Un'assistenza ottimale, dunque, che non prevede alcun esborso da parte della Signora D.D. e della famiglia di appartenenza, in quanto il servizio risulta integralmente erogato dalla Regione.
In fase di liquidazione del sinistro, dunque, nel calcolo risarcitorio spettante alla danneggiata, la posta del danno patrimoniale per spese di assistenza e cura registrerà un saldo ZERO.
Ma questo non per imperizia del legale, tantomeno per l'assenza di costi di gestione della macrolesa; al contrario, ve ne sono e di ingentissimi, semplicemente vengono sostenuti dal servizio sanitario regionale (e, più in generale, dalla collettività).

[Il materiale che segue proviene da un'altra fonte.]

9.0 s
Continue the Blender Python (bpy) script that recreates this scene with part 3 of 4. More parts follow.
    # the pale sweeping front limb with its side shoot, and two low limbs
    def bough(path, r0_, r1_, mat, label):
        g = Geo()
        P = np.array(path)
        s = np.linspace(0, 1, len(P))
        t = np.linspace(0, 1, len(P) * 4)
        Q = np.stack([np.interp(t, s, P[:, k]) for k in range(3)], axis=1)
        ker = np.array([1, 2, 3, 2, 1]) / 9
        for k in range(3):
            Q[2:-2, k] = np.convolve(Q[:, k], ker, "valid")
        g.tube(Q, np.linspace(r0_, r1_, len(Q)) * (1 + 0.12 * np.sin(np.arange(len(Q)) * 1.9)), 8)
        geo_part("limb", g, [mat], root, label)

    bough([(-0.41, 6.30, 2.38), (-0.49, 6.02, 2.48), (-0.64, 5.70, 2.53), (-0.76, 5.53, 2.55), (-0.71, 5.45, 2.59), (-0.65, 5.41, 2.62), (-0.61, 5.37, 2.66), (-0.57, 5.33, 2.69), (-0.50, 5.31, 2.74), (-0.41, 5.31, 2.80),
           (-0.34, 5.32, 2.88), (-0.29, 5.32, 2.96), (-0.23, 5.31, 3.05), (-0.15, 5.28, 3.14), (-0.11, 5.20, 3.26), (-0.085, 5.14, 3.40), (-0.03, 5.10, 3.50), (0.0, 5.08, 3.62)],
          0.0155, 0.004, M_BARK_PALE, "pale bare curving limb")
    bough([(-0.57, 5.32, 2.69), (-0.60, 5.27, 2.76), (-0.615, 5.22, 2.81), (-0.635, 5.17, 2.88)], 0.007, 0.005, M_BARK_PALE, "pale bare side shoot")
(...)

Quel che vogliamo in questa sede evidenziare, dunque, è che l'assistenza del grande invalido in Italia ha le medesime caratteristiche e costi che nel resto d'Europa, con la differenza che il servizio pubblico sostiene i “costs of care” che, conseguentemente, non sono a carico del danneggiato; questi, a propria volta, non ha titolo per farne richiesta al danneggiante.

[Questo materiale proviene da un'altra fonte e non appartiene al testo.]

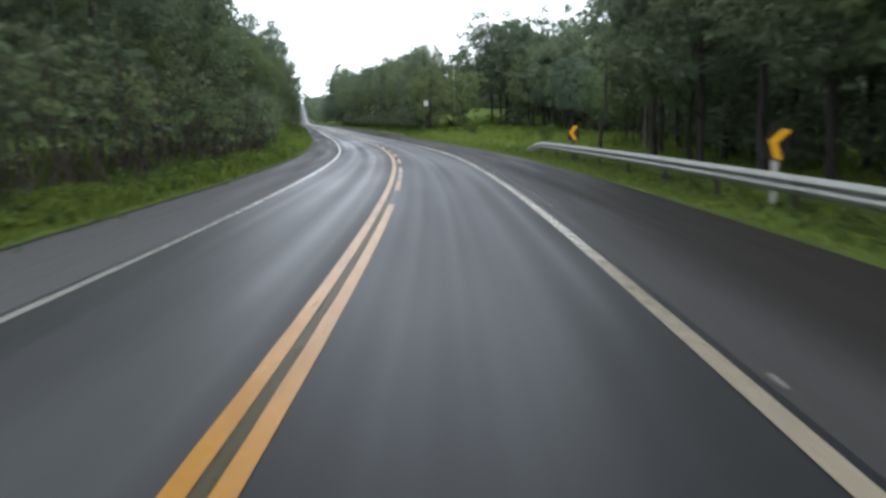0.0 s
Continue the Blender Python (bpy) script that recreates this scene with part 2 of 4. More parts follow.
def make_plain(name, a, b, scale, rough=0.7, metal=0.0, bump=0.3, depth=0.01, stretch=(1, 1, 1), c=None):
    k = Mat(name, rough, metal, 0.2)
    v = k.coords("Object", stretch)
    n1, n2 = k.noise(v, scale, 6, 0.65), k.noise(v, scale * 0.13, 4)
    col = k.mix(k.grey(n1, 0, 1, 0.3, 0.7), a, b)
    col = k.mix(k.grey(n2, 0, 0.7, 0.45, 0.7), col, c or b)
    k.bump(n1, bump, depth)
    return k.set(Base_Color=col, Roughness=k.grey(n1, rough * 0.8, min(1, rough * 1.15)))


ASPHALT, SHOULDER, GROUND = make_asphalt(), make_shoulder(), make_ground()
WHITE_PAINT = make_paint("worn_white_paint", (0.178, 0.154, 0.112), (0.125, 0.109, 0.080), (0.04, 0.038, 0.032), (0.55, 0.72))
GREYED_PAINT = make_paint("greyed_white_paint", (0.185, 0.182, 0.165), (0.135, 0.132, 0.118), (0.045, 0.044, 0.042), (0.55, 0.72))
YELLOW_PAINT = make_paint("worn_yellow_paint", (0.215, 0.100, 0.0060), (0.165, 0.075, 0.0065), (0.06, 0.042, 0.025), (0.52, 0.72), 0.16, 0.25)
# faded yellow, lightened in base colour to carry the wet glare
FADED_GLARE = make_paint("faded_yellow_paint", (0.36, 0.30, 0.20), (0.27, 0.235, 0.17), (0.05, 0.05, 0.048), (0.40, 0.60))
for _m in (FADED_GLARE,):
    _m.node_tree.nodes["Principled BSDF"].inputs["Specular IOR Level"].default_value = 0.6
PALE_YELLOW = make_paint("pale_yellow_paint", (0.30, 0.19, 0.075), (0.25, 0.19, 0.11), (0.06, 0.055, 0.045), (0.46, 0.68))
OLD_PAINT = make_paint("old_paint", (0.115, 0.10, 0.068), (0.075, 0.068, 0.05), (0.05, 0.05, 0.048), (0.45, 0.65))
BLACKOUT = make_film("smooth_blackout_paint", (0.014, 0.013, 0.010), 0.24, 0.05, 0.8)
OLIVE = make_film("grimy_blackout_paint", (0.019, 0.017, 0.011), 0.22, 0.06, 0.48)
BAND = make_film("olive_old_paint", (0.046, 0.040, 0.021), 0.42, 0.08, 0.75)
SEALED = make_film("sealed_asphalt", (0.032, 0.034, 0.034), 0.22, 0.22, 0.6)
# the same seal with the sky's wet sheen lightened into its colour
SHEEN_SEAL = make_film("pale_sealed_asphalt", (0.085, 0.092, 0.092), 0.30, 0.32, 0.85)
KERB_MAT = make_plain("limewashed_concrete", (0.24, 0.228, 0.195), (0.12, 0.112, 0.088), 6, 0.9, 0, 0.9, 0.025, c=(0.050, 0.054, 0.030))
GALV = make_plain("galvanised_steel", (0.32, 0.325, 0.30), (0.22, 0.225, 0.205), 9, 0.6, 0.1, 0.05)
RAIL_GREY = make_plain("chalky_rail_paint", (0.30, 0.30, 0.25), (0.17, 0.175, 0.14), 7, 0.8, 0, 0.3, c=(0.09, 0.10, 0.06))
STEEL_DARK = make_plain("weathered_steel", (0.055, 0.05, 0.044), (0.032, 0.029, 0.026), 8, 0.7, 0.3)
CONCRETE = make_plain("pale_concrete", (0.48, 0.47, 0.43), (0.33, 0.32, 0.29), 10, 0.85, 0, 0.4)
BARK = make_plain("dark_bark", (0.018, 0.016, 0.014), (0.038, 0.034, 0.029), 7, 0.9, 0, 0.9, 0.03, (1, 1, 0.25))
BARK_PALE = make_plain("grey_bark", (0.085, 0.078, 0.068), (0.14, 0.13, 0.115), 7, 0.9, 0, 0.9, 0.03, (1, 1, 0.25))
WOOD = make_plain("weathered_wood", (0.090, 0.072, 0.056), (0.15, 0.13, 0.11), 9, 0.9, 0, 0.6, 0.01, (1, 1, 0.15))
DIRT = make_plain("wet_red_earth", (0.010, 0.0075, 0.006), (0.020, 0.014, 0.011), 2.5, 0.85, 0, 0.9, 0.08, c=(0.006, 0.005, 0.0045))
DIRT.node_tree.nodes["Principled BSDF"].inputs["Specular IOR Level"].default_value = 0.02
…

La domanda sorge dunque spontanea: ma se, come crediamo, la Pubblica Amministrazione non esercita abitualmente e con modalità organizzate la domanda di “rivalsa” nei confronti dei responsabili civili (altrimenti lo studio Swiss Re evidenzierebbe esborsi per le compagnie assicurative italiane in linea con quelle europee), ci troviamo forse innanzi ad un'enorme quota di danno (quello emergente) di cui assicurazioni e aziende sanitarie dovrebbero essere chiamate a rispondere, senza che lo siano?

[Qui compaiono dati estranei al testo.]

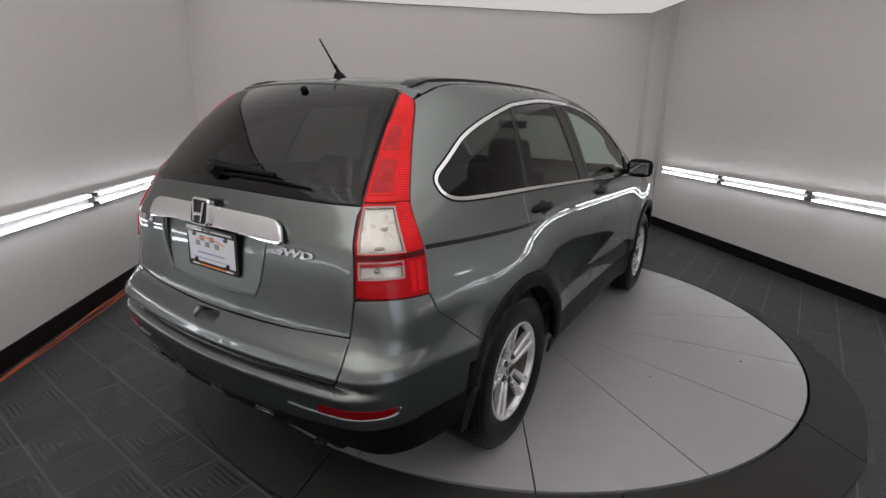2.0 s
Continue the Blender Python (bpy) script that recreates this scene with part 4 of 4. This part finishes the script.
def on_rear(name, bm, mat, parent, y, z, off=0.0, label="", smooth=False):
    if parent is not None and parent.name.startswith("plate_frame"):
        off = -0.014
    bmesh.ops.transform(bm, matrix=rear_frame(y, z, off), verts=bm.verts)
    return part(name, bm, mat, parent, label, smooth)


# chrome garnish over the plate
panel("garnish", "rear", [(y + 0.010, z - 0.018) for y, z in spline([(-0.395, 1.062), (-0.392, 1.085), (-0.365, 1.128), (-0.28, 1.142), (0.0, 1.150), (0.28, 1.142), (0.365, 1.128), (0.392, 1.085), (0.395, 1.062), (0.36, 1.060), (0.2, 1.076), (0.0, 1.080), (-0.2, 1.076), (-0.36, 1.060)], 3, closed=True)],
      CHROME, gate, "broad chrome garnish", off=0.006, depth=0.02, step=0.012, gap=0, bulge=lambda ab: 0.026 * np.sqrt(np.clip(1 - ((ab[:, 1] - 1.072) / 0.075) ** 2, 0.02, 1)))
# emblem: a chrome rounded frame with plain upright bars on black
EY, EZ = 0.002, 1.106


def rounded(w, h, r, n=5):
    out = []
    for cx, cy, a in ((w - r, h - r, 0), (-w + r, h - r, 90), (-w + r, -h + r, 180), (w - r, -h + r, 270)):
        out += [(cx + r * math.cos(math.radians(a + 90 * k / n)), cy + r * math.sin(math.radians(a + 90 * k / n))) for k in range(n + 1)]
    return out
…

Davvero, di fronte ad un danno mediamente quantificabile - in Europa - in 10/15 milioni (lo studio Swiss Re parla chiaro), in Italia i responsabili corrispondono una quota limitata al 25% del reale costo totale (3,5 milioni contro i 25 del Regno Unito, lo ricordiamo)?
La risposta è sì, sembra trattarsi di un incommensurabile danno erariale di cui nessuno pare tenere (voler tenere) conto.
Con il paradosso, oltretutto, che il gruppo ospedaliero privato Y, cui appartenga l'azienda sanitaria X che abbia responsabilità nella determinazione di gravi menomazioni, non solo potrebbe lucrare in termini di mancata liquidazione del danno da assistenza e cura (in forma di indebito risparmio), ma addirittura, ove il danneggiato fosse ricoverato per la necessaria assistenza presso altra propria struttura, avere un indotto in termini di prestazioni erogate in regime di convenzionamento col S.S.N..
La discrasia è clamorosa ed inaccettabile, soprattutto in una congiuntura economica nella quale ad una spesa sanitaria pubblica in continua contrazione, per far fronte a passività ormai insostenibili, fa da contraltare un panorama assicurativo privato sempre più florido: è un po' come se il ricco banchettasse tutti i giorni alla tavola del povero.